**Task**
Copy each line that holds "with".
_ _ _ _ _
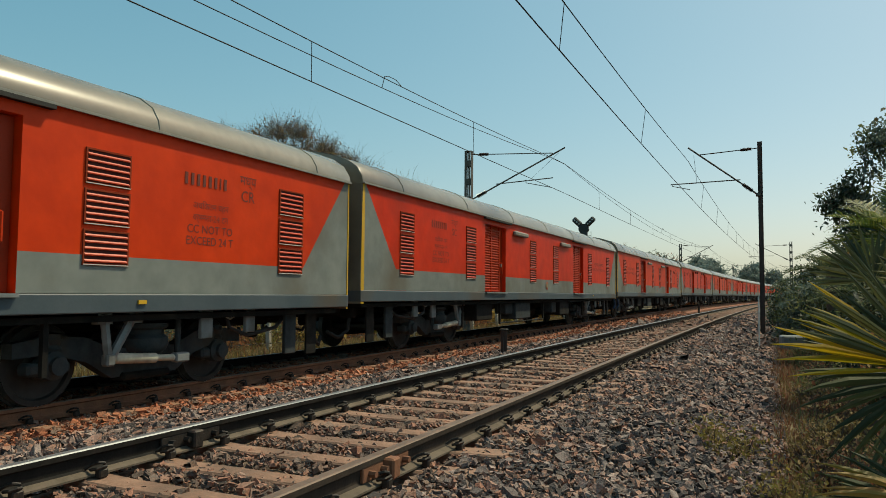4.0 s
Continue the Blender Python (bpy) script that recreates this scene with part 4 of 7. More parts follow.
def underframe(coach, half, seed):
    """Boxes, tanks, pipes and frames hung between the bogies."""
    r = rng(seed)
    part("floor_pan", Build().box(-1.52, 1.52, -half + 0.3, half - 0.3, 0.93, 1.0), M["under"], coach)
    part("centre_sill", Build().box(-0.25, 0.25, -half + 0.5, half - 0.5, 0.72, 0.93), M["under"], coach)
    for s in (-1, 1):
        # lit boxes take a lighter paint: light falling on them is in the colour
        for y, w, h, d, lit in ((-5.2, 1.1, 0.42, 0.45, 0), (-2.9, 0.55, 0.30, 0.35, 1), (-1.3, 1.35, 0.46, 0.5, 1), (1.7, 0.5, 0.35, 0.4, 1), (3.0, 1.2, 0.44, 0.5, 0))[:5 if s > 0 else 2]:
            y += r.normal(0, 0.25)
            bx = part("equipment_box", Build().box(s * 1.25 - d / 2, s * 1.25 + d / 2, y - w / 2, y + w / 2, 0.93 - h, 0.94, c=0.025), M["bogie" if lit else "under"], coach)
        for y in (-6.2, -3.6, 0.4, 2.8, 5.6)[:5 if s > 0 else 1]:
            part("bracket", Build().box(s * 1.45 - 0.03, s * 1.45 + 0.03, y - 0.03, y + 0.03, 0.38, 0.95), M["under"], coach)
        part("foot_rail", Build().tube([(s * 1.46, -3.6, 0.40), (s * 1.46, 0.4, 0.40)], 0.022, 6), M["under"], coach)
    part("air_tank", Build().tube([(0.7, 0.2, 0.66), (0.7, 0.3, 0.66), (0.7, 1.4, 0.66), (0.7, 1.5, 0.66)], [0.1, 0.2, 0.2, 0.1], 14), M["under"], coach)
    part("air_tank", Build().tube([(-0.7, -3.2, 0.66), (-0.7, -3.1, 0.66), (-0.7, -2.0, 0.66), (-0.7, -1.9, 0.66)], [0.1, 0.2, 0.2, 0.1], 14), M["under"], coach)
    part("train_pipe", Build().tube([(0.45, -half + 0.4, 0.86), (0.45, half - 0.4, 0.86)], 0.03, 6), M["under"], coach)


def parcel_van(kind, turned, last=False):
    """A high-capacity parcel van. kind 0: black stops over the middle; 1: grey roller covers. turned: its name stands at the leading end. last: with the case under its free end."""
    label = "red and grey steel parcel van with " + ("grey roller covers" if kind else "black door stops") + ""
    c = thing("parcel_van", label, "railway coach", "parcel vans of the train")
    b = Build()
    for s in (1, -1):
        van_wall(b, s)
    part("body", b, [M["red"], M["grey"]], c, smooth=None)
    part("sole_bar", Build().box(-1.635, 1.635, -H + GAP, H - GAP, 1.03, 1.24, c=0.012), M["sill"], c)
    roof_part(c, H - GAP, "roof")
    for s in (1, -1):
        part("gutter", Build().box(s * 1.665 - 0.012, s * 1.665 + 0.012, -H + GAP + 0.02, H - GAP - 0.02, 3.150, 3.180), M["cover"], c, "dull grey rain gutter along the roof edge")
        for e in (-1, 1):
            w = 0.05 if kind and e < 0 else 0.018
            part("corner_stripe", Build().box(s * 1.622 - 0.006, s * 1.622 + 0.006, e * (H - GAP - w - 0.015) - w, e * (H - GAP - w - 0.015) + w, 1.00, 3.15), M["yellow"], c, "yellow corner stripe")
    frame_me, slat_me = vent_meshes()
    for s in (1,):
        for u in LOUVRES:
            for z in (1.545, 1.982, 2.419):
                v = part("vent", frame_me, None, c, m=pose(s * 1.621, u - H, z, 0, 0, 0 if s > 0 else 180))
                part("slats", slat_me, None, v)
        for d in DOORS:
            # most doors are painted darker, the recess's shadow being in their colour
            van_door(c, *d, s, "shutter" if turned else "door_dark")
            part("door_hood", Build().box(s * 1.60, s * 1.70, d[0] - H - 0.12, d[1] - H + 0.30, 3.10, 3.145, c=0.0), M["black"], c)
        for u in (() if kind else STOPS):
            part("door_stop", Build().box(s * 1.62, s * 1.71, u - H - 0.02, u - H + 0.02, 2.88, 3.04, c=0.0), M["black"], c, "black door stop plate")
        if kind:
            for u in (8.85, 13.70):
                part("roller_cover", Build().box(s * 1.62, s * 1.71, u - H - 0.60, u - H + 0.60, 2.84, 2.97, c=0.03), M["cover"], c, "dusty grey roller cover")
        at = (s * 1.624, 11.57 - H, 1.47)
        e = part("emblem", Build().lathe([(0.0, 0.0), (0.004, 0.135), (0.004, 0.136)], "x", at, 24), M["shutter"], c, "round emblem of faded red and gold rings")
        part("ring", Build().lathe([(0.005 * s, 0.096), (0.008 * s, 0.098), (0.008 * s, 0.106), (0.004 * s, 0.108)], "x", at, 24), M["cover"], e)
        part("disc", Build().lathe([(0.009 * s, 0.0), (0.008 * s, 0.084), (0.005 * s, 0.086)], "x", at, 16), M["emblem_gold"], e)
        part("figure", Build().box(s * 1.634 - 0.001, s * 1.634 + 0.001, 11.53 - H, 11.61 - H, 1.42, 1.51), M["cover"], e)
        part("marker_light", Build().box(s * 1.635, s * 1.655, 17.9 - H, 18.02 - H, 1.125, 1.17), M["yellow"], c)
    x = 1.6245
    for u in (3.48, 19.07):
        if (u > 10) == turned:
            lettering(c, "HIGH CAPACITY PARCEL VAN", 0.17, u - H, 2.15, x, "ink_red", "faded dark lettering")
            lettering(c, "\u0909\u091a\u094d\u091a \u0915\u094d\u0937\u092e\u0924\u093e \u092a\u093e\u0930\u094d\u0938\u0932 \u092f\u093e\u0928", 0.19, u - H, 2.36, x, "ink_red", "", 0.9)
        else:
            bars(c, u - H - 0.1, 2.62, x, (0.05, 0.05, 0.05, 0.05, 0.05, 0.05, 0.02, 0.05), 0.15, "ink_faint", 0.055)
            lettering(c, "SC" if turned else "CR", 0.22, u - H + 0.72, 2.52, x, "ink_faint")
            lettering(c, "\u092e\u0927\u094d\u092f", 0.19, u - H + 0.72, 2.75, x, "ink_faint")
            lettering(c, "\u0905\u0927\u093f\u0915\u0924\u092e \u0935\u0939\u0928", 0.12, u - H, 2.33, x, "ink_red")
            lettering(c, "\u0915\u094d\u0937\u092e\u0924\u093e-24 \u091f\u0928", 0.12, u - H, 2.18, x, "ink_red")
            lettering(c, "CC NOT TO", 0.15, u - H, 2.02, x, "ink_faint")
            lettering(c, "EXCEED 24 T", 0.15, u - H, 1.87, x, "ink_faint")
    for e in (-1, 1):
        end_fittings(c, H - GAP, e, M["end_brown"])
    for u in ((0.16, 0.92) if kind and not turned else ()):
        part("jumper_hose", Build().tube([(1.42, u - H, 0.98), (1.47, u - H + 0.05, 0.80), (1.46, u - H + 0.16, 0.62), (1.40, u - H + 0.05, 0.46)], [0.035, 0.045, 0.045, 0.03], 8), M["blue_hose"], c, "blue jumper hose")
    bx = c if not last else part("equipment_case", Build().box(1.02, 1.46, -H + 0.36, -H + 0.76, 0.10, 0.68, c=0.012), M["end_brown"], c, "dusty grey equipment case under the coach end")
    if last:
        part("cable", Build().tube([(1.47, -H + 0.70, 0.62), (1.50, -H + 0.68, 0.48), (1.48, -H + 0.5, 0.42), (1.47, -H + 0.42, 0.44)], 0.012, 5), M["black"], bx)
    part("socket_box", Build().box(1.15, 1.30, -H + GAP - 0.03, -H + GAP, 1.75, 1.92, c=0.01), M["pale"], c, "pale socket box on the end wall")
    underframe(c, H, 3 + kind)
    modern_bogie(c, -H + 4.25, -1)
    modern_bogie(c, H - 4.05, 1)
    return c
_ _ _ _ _
**Result of the task**
Continue the Blender Python (bpy) script that recreates this scene with part 4 of 7. More parts follow.
    """A high-capacity parcel van. kind 0: black stops over the middle; 1: grey roller covers. turned: its name stands at the leading end. last: with the case under its free end."""
    label = "red and grey steel parcel van with " + ("grey roller covers" if kind else "black door stops") + ""